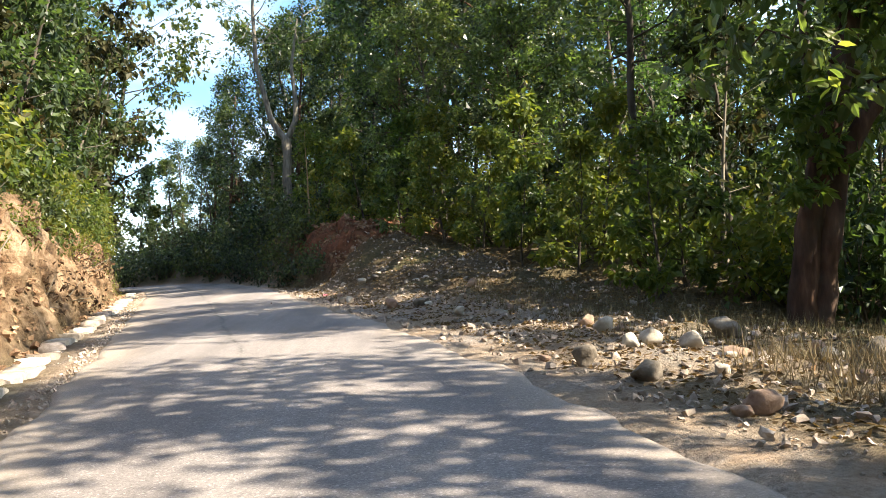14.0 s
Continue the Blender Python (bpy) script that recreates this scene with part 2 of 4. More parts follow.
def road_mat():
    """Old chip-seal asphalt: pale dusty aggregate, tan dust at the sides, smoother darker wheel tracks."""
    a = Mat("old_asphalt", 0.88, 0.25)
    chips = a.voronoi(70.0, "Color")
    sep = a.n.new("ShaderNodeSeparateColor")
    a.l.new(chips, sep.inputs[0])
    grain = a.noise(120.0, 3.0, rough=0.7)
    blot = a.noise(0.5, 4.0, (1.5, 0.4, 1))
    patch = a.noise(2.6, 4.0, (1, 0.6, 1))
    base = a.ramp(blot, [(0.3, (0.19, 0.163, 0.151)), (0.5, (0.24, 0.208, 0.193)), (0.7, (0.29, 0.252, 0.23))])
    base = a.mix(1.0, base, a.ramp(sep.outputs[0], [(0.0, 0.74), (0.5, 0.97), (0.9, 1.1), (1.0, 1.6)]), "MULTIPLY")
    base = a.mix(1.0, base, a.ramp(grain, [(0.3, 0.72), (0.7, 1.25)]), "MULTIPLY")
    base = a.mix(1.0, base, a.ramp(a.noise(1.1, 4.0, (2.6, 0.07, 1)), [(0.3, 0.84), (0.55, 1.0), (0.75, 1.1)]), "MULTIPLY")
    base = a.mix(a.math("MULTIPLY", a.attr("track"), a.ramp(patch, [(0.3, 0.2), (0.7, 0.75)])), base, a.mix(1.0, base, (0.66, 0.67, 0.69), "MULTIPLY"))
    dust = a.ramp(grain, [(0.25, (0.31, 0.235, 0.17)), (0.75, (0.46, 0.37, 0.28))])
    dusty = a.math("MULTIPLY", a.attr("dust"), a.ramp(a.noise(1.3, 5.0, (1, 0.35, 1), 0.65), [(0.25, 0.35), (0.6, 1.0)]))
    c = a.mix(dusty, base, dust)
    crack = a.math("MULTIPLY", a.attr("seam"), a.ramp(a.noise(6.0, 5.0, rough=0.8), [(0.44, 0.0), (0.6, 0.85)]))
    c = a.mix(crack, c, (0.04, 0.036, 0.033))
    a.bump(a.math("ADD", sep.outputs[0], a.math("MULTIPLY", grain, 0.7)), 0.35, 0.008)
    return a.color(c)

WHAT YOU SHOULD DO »
Reproduce all of the data exactly, omitting each picture it holds.

EXERCISE RESPONSE »
14.0 s
Continue the Blender Python (bpy) script that recreates this scene with part 2 of 4. More parts follow.
def road_mat():
    """Old chip-seal asphalt: pale dusty aggregate, tan dust at the sides, smoother darker wheel tracks."""
    a = Mat("old_asphalt", 0.88, 0.25)
    chips = a.voronoi(70.0, "Color")
    sep = a.n.new("ShaderNodeSeparateColor")
    a.l.new(chips, sep.inputs[0])
    grain = a.noise(120.0, 3.0, rough=0.7)
    blot = a.noise(0.5, 4.0, (1.5, 0.4, 1))
    patch = a.noise(2.6, 4.0, (1, 0.6, 1))
    base = a.ramp(blot, [(0.3, (0.19, 0.163, 0.151)), (0.5, (0.24, 0.208, 0.193)), (0.7, (0.29, 0.252, 0.23))])
    base = a.mix(1.0, base, a.ramp(sep.outputs[0], [(0.0, 0.74), (0.5, 0.97), (0.9, 1.1), (1.0, 1.6)]), "MULTIPLY")
    base = a.mix(1.0, base, a.ramp(grain, [(0.3, 0.72), (0.7, 1.25)]), "MULTIPLY")
    base = a.mix(1.0, base, a.ramp(a.noise(1.1, 4.0, (2.6, 0.07, 1)), [(0.3, 0.84), (0.55, 1.0), (0.75, 1.1)]), "MULTIPLY")
    base = a.mix(a.math("MULTIPLY", a.attr("track"), a.ramp(patch, [(0.3, 0.2), (0.7, 0.75)])), base, a.mix(1.0, base, (0.66, 0.67, 0.69), "MULTIPLY"))
    dust = a.ramp(grain, [(0.25, (0.31, 0.235, 0.17)), (0.75, (0.46, 0.37, 0.28))])
    dusty = a.math("MULTIPLY", a.attr("dust"), a.ramp(a.noise(1.3, 5.0, (1, 0.35, 1), 0.65), [(0.25, 0.35), (0.6, 1.0)]))
    c = a.mix(dusty, base, dust)
    crack = a.math("MULTIPLY", a.attr("seam"), a.ramp(a.noise(6.0, 5.0, rough=0.8), [(0.44, 0.0), (0.6, 0.85)]))
    c = a.mix(crack, c, (0.04, 0.036, 0.033))
    a.bump(a.math("ADD", sep.outputs[0], a.math("MULTIPLY", grain, 0.7)), 0.35, 0.008)
    return a.color(c)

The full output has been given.